Extracted material:
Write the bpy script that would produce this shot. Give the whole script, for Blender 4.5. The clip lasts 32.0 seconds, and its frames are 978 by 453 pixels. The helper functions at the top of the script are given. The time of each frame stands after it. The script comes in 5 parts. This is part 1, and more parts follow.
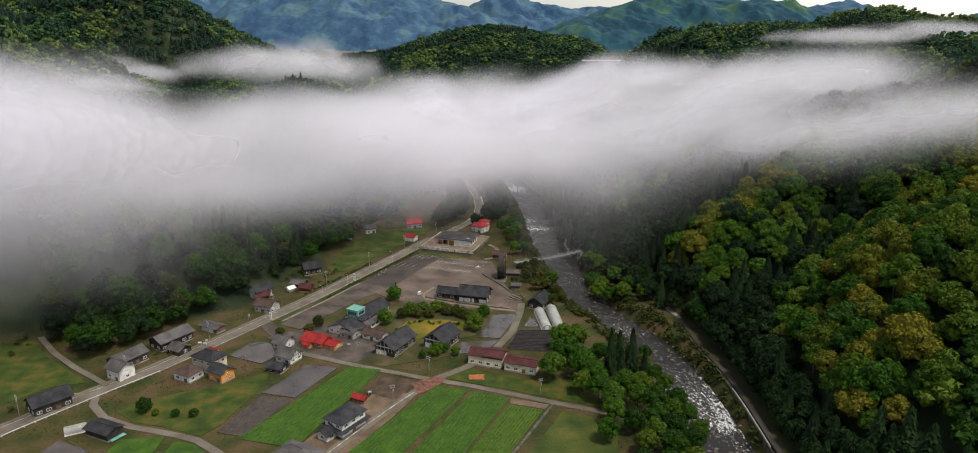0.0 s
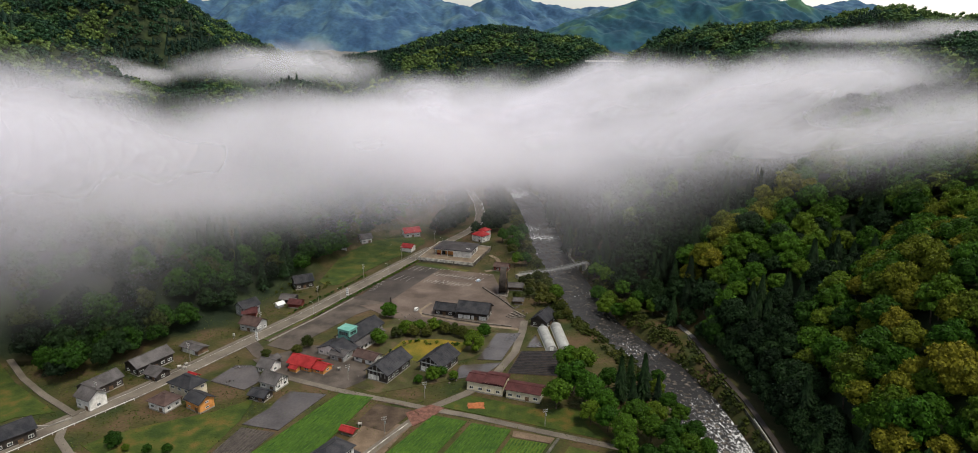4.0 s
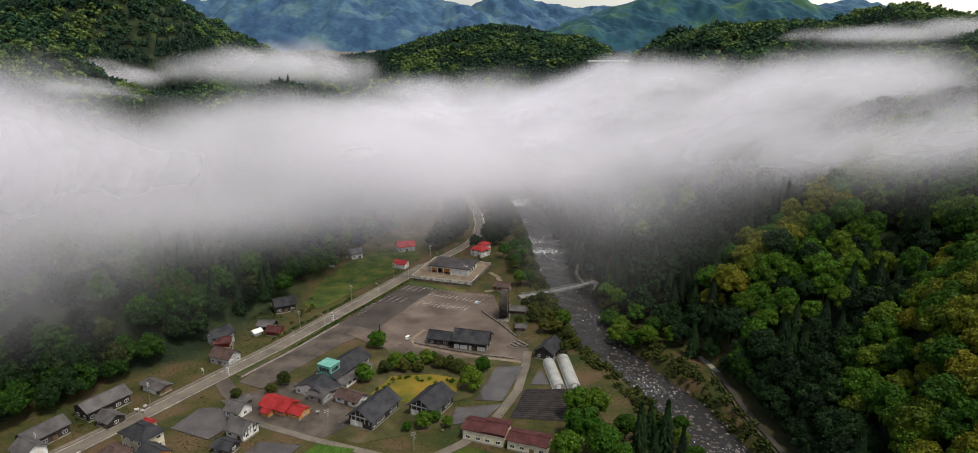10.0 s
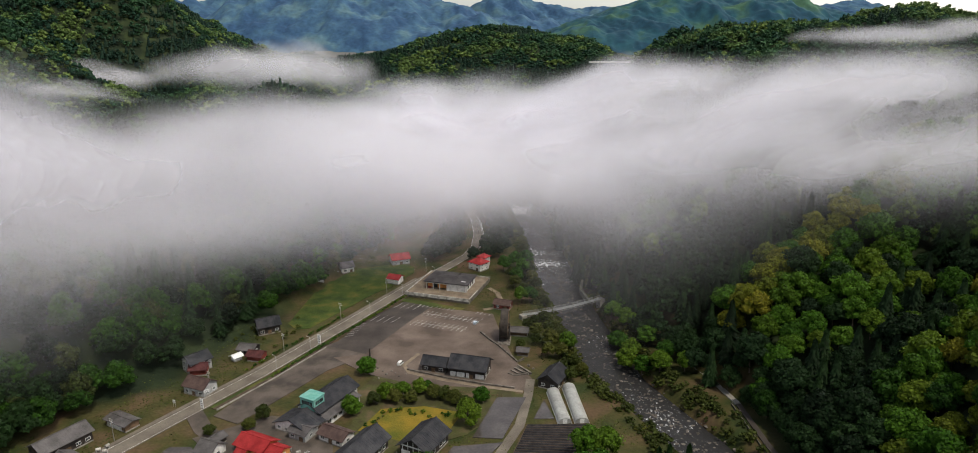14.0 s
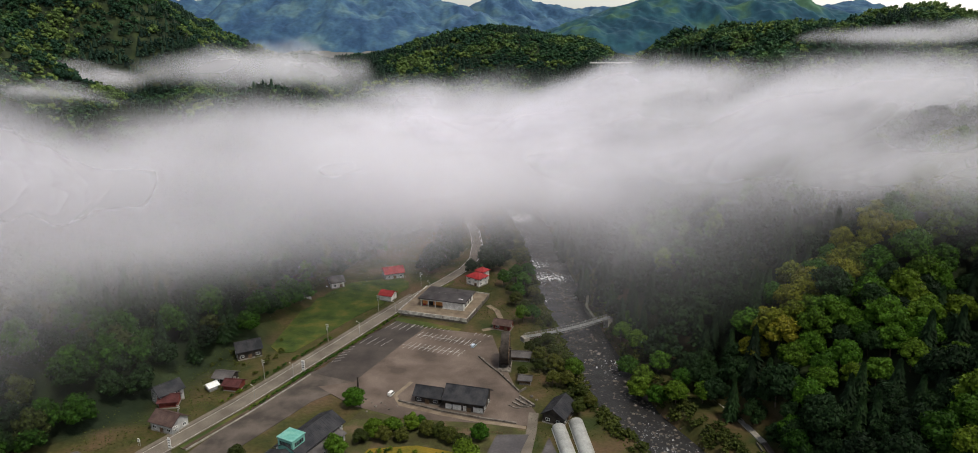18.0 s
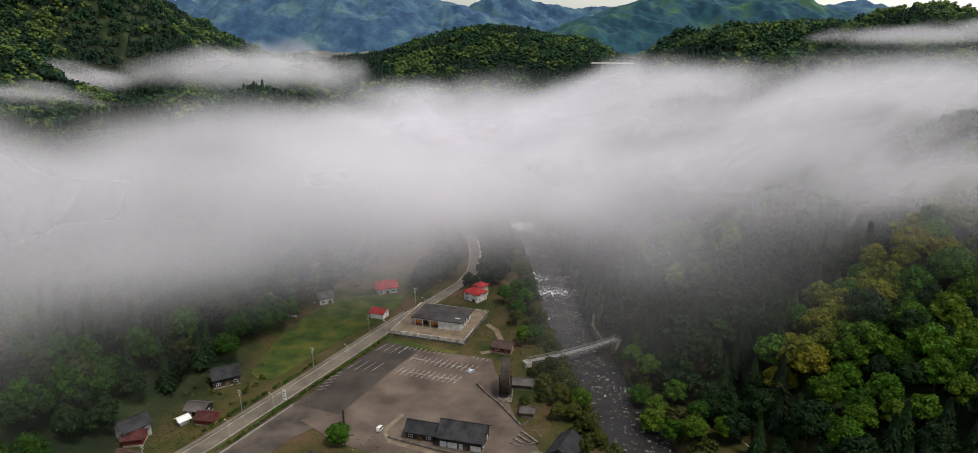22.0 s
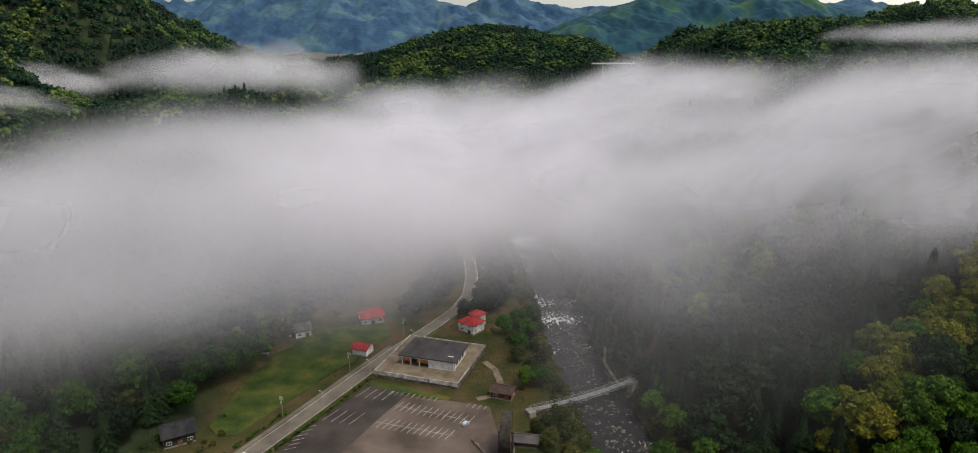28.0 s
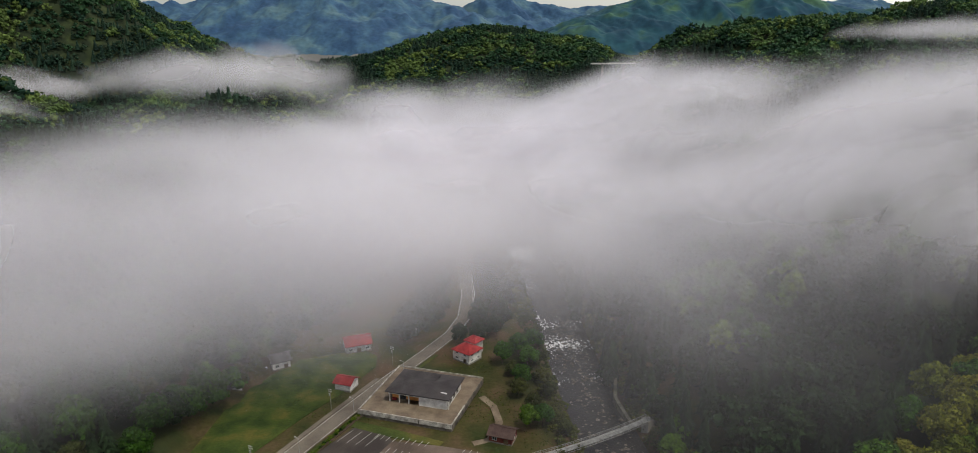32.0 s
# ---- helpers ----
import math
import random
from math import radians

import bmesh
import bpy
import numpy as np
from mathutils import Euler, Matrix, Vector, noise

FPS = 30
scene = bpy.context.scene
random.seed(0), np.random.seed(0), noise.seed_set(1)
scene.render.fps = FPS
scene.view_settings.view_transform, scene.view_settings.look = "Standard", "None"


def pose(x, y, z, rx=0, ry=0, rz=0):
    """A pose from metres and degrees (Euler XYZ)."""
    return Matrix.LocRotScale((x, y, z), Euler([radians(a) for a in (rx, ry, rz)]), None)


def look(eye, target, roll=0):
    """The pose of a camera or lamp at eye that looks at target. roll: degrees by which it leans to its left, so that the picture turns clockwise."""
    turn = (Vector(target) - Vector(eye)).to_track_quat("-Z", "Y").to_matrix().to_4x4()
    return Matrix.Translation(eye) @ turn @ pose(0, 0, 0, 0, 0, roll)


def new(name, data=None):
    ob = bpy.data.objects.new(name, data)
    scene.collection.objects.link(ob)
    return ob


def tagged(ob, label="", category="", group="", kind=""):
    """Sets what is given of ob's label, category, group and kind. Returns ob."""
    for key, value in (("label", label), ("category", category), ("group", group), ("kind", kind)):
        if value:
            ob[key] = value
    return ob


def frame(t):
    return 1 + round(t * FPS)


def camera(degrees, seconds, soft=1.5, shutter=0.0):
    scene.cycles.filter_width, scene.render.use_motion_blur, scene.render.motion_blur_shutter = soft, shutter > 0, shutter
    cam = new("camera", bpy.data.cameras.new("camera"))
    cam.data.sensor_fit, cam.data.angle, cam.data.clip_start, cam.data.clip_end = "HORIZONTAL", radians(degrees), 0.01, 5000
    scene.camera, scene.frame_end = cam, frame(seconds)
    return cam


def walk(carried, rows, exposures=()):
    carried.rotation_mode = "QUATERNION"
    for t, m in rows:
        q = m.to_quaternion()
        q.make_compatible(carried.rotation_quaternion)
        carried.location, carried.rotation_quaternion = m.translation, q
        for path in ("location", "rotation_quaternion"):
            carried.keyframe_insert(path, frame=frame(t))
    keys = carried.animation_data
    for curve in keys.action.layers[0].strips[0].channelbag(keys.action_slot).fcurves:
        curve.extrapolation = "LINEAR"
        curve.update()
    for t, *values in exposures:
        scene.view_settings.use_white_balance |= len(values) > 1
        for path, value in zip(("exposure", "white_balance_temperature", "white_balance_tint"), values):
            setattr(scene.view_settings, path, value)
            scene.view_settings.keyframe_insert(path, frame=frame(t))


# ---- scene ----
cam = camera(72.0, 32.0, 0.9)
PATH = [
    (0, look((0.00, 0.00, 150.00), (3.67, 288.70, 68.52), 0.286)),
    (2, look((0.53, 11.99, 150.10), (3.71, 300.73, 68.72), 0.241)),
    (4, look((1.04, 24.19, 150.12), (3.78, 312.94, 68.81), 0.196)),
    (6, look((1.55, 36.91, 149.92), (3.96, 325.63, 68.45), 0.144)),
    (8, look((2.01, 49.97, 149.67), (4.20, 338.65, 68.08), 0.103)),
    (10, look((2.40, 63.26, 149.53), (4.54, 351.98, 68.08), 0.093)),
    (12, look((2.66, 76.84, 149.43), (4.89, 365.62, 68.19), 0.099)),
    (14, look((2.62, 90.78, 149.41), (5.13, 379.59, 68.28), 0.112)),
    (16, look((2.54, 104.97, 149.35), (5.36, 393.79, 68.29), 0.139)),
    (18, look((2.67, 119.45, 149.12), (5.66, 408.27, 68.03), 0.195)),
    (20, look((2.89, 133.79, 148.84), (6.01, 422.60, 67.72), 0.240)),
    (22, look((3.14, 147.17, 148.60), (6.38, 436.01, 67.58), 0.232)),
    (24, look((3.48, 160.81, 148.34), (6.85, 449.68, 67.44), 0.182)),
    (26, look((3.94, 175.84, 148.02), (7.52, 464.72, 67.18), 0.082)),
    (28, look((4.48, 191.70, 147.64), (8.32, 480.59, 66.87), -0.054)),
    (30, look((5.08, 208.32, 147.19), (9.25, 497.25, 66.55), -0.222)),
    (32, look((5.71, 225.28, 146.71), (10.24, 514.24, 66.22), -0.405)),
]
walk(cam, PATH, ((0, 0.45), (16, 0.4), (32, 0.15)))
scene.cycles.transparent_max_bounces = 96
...
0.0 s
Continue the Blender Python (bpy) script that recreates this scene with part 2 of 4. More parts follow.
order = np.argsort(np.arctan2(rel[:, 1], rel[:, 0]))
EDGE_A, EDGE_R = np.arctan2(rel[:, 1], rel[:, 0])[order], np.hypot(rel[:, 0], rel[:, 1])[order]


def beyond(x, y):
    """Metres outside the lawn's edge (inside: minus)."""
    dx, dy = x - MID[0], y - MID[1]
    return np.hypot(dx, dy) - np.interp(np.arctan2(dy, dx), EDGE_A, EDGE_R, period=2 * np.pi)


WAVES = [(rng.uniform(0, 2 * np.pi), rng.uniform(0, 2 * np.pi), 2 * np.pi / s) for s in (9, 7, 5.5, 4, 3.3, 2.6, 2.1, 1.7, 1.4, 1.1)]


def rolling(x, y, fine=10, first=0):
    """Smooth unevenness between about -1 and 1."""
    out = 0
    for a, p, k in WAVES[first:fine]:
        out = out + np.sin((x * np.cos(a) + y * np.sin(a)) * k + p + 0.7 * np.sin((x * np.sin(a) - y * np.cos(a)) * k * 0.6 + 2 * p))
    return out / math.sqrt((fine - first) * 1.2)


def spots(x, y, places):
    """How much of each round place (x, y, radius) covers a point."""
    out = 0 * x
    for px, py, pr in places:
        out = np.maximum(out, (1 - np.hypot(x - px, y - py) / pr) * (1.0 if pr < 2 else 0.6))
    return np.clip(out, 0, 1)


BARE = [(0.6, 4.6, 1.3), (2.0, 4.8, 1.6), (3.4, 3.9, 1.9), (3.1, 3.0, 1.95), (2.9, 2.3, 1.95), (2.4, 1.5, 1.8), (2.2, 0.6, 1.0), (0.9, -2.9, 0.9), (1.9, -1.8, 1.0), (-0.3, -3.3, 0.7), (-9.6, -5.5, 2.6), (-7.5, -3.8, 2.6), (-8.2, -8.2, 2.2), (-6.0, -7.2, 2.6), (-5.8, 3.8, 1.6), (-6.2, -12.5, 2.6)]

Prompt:
Pick out each line that holds the string "round".

Complete output:
    return 1 + round(t * FPS)
    """How much of each round place (x, y, radius) covers a point."""